— begin —

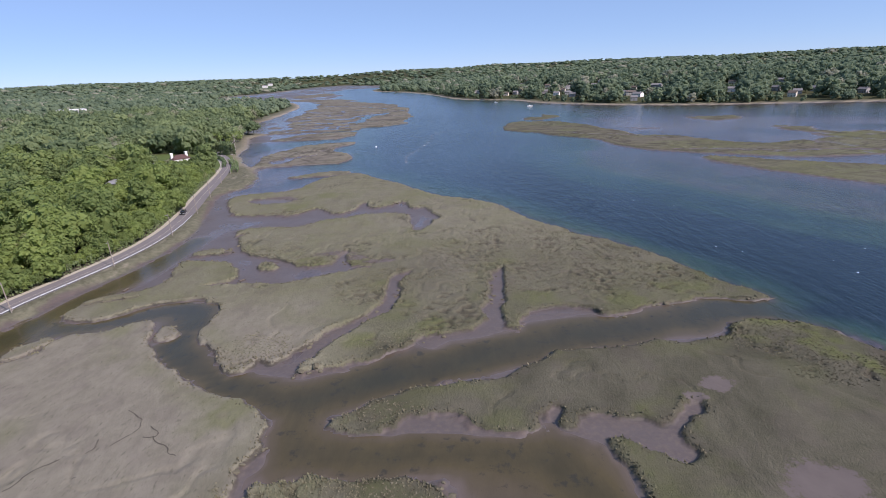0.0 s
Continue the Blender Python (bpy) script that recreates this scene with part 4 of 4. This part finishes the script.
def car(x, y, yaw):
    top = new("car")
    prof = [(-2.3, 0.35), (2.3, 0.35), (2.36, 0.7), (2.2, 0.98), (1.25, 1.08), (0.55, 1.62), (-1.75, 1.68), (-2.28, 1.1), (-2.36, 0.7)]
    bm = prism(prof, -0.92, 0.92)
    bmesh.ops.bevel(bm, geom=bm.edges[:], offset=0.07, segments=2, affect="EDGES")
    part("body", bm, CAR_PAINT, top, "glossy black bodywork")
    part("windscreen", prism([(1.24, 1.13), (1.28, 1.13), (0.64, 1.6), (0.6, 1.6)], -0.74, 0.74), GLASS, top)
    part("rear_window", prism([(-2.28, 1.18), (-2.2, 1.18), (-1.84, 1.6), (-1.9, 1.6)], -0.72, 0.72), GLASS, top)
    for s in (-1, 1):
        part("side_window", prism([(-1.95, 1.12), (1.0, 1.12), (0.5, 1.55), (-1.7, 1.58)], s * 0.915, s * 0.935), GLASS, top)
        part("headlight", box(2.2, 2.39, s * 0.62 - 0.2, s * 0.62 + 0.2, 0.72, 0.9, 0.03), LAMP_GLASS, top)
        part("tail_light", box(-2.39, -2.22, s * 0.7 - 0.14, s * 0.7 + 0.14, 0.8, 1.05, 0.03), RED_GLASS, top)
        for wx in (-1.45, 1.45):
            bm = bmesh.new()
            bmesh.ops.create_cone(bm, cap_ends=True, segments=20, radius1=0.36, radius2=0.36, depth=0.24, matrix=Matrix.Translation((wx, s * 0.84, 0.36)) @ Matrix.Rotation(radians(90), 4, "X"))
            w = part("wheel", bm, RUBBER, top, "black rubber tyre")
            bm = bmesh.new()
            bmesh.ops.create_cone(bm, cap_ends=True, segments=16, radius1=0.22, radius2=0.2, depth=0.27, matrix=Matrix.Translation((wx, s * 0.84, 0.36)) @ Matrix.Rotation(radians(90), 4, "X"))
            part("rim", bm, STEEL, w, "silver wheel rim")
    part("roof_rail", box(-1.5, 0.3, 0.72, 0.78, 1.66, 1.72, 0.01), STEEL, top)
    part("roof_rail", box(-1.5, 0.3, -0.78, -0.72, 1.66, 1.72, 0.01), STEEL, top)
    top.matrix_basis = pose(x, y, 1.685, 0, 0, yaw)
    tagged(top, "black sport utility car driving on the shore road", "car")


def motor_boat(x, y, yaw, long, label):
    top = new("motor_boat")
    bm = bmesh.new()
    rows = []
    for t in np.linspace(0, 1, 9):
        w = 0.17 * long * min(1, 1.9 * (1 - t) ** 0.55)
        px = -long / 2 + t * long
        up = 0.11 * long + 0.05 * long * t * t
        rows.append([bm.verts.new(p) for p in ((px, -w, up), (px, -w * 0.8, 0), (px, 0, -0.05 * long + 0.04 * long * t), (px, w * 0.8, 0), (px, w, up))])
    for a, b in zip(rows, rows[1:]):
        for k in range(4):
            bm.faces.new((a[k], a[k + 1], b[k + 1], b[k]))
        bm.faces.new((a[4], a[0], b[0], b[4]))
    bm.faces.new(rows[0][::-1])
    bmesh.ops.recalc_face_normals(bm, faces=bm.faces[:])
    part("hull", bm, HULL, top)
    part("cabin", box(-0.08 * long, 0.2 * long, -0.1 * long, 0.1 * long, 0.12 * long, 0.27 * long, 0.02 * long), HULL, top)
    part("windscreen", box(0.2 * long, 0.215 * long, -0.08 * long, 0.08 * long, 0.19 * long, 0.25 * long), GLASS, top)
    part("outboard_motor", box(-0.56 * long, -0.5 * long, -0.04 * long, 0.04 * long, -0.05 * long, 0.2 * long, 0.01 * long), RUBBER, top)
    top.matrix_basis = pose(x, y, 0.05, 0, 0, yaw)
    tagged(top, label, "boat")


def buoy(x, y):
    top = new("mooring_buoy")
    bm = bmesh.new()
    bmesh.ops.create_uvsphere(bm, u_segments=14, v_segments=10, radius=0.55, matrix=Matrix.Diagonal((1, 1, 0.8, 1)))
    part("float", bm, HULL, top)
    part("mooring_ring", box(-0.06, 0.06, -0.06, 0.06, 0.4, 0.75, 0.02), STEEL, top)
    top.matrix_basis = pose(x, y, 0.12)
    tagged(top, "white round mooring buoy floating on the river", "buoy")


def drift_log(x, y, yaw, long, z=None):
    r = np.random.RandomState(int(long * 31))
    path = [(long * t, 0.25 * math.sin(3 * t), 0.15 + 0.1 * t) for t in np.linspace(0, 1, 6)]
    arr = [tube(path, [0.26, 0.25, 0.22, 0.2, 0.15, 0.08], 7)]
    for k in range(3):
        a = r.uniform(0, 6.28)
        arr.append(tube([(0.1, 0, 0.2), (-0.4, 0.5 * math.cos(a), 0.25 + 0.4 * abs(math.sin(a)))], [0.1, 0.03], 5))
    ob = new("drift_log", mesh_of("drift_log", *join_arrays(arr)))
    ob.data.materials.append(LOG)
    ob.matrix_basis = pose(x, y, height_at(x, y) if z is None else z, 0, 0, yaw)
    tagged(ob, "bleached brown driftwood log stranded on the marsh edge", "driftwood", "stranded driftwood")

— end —

### STATED EXERCISE
Give back every line exactly as it stands, pictures excluded.

### RESULT BELOW
0.0 s
Continue the Blender Python (bpy) script that recreates this scene with part 4 of 4. This part finishes the script.
def car(x, y, yaw):
    top = new("car")
    prof = [(-2.3, 0.35), (2.3, 0.35), (2.36, 0.7), (2.2, 0.98), (1.25, 1.08), (0.55, 1.62), (-1.75, 1.68), (-2.28, 1.1), (-2.36, 0.7)]
    bm = prism(prof, -0.92, 0.92)
    bmesh.ops.bevel(bm, geom=bm.edges[:], offset=0.07, segments=2, affect="EDGES")
    part("body", bm, CAR_PAINT, top, "glossy black bodywork")
    part("windscreen", prism([(1.24, 1.13), (1.28, 1.13), (0.64, 1.6), (0.6, 1.6)], -0.74, 0.74), GLASS, top)
    part("rear_window", prism([(-2.28, 1.18), (-2.2, 1.18), (-1.84, 1.6), (-1.9, 1.6)], -0.72, 0.72), GLASS, top)
    for s in (-1, 1):
        part("side_window", prism([(-1.95, 1.12), (1.0, 1.12), (0.5, 1.55), (-1.7, 1.58)], s * 0.915, s * 0.935), GLASS, top)
        part("headlight", box(2.2, 2.39, s * 0.62 - 0.2, s * 0.62 + 0.2, 0.72, 0.9, 0.03), LAMP_GLASS, top)
        part("tail_light", box(-2.39, -2.22, s * 0.7 - 0.14, s * 0.7 + 0.14, 0.8, 1.05, 0.03), RED_GLASS, top)
        for wx in (-1.45, 1.45):
            bm = bmesh.new()
            bmesh.ops.create_cone(bm, cap_ends=True, segments=20, radius1=0.36, radius2=0.36, depth=0.24, matrix=Matrix.Translation((wx, s * 0.84, 0.36)) @ Matrix.Rotation(radians(90), 4, "X"))
            w = part("wheel", bm, RUBBER, top, "black rubber tyre")
            bm = bmesh.new()
            bmesh.ops.create_cone(bm, cap_ends=True, segments=16, radius1=0.22, radius2=0.2, depth=0.27, matrix=Matrix.Translation((wx, s * 0.84, 0.36)) @ Matrix.Rotation(radians(90), 4, "X"))
            part("rim", bm, STEEL, w, "silver wheel rim")
    part("roof_rail", box(-1.5, 0.3, 0.72, 0.78, 1.66, 1.72, 0.01), STEEL, top)
    part("roof_rail", box(-1.5, 0.3, -0.78, -0.72, 1.66, 1.72, 0.01), STEEL, top)
    top.matrix_basis = pose(x, y, 1.685, 0, 0, yaw)
    tagged(top, "black sport utility car driving on the shore road", "car")


def motor_boat(x, y, yaw, long, label):
    top = new("motor_boat")
    bm = bmesh.new()
    rows = []
    for t in np.linspace(0, 1, 9):
        w = 0.17 * long * min(1, 1.9 * (1 - t) ** 0.55)
        px = -long / 2 + t * long
        up = 0.11 * long + 0.05 * long * t * t
        rows.append([bm.verts.new(p) for p in ((px, -w, up), (px, -w * 0.8, 0), (px, 0, -0.05 * long + 0.04 * long * t), (px, w * 0.8, 0), (px, w, up))])
    for a, b in zip(rows, rows[1:]):
        for k in range(4):
            bm.faces.new((a[k], a[k + 1], b[k + 1], b[k]))
        bm.faces.new((a[4], a[0], b[0], b[4]))
    bm.faces.new(rows[0][::-1])
    bmesh.ops.recalc_face_normals(bm, faces=bm.faces[:])
    part("hull", bm, HULL, top)
    part("cabin", box(-0.08 * long, 0.2 * long, -0.1 * long, 0.1 * long, 0.12 * long, 0.27 * long, 0.02 * long), HULL, top)
    part("windscreen", box(0.2 * long, 0.215 * long, -0.08 * long, 0.08 * long, 0.19 * long, 0.25 * long), GLASS, top)
    part("outboard_motor", box(-0.56 * long, -0.5 * long, -0.04 * long, 0.04 * long, -0.05 * long, 0.2 * long, 0.01 * long), RUBBER, top)
    top.matrix_basis = pose(x, y, 0.05, 0, 0, yaw)
    tagged(top, label, "boat")


def buoy(x, y):
    top = new("mooring_buoy")
    bm = bmesh.new()
    bmesh.ops.create_uvsphere(bm, u_segments=14, v_segments=10, radius=0.55, matrix=Matrix.Diagonal((1, 1, 0.8, 1)))
    part("float", bm, HULL, top)
    part("mooring_ring", box(-0.06, 0.06, -0.06, 0.06, 0.4, 0.75, 0.02), STEEL, top)
    top.matrix_basis = pose(x, y, 0.12)
    tagged(top, "white round mooring buoy floating on the river", "buoy")


def drift_log(x, y, yaw, long, z=None):
    r = np.random.RandomState(int(long * 31))
    path = [(long * t, 0.25 * math.sin(3 * t), 0.15 + 0.1 * t) for t in np.linspace(0, 1, 6)]
    arr = [tube(path, [0.26, 0.25, 0.22, 0.2, 0.15, 0.08], 7)]
    for k in range(3):
        a = r.uniform(0, 6.28)
        arr.append(tube([(0.1, 0, 0.2), (-0.4, 0.5 * math.cos(a), 0.25 + 0.4 * abs(math.sin(a)))], [0.1, 0.03], 5))
    ob = new("drift_log", mesh_of("drift_log", *join_arrays(arr)))
    ob.data.materials.append(LOG)
    ob.matrix_basis = pose(x, y, height_at(x, y) if z is None else z, 0, 0, yaw)
    tagged(ob, "bleached brown driftwood log stranded on the marsh edge", "driftwood", "stranded driftwood")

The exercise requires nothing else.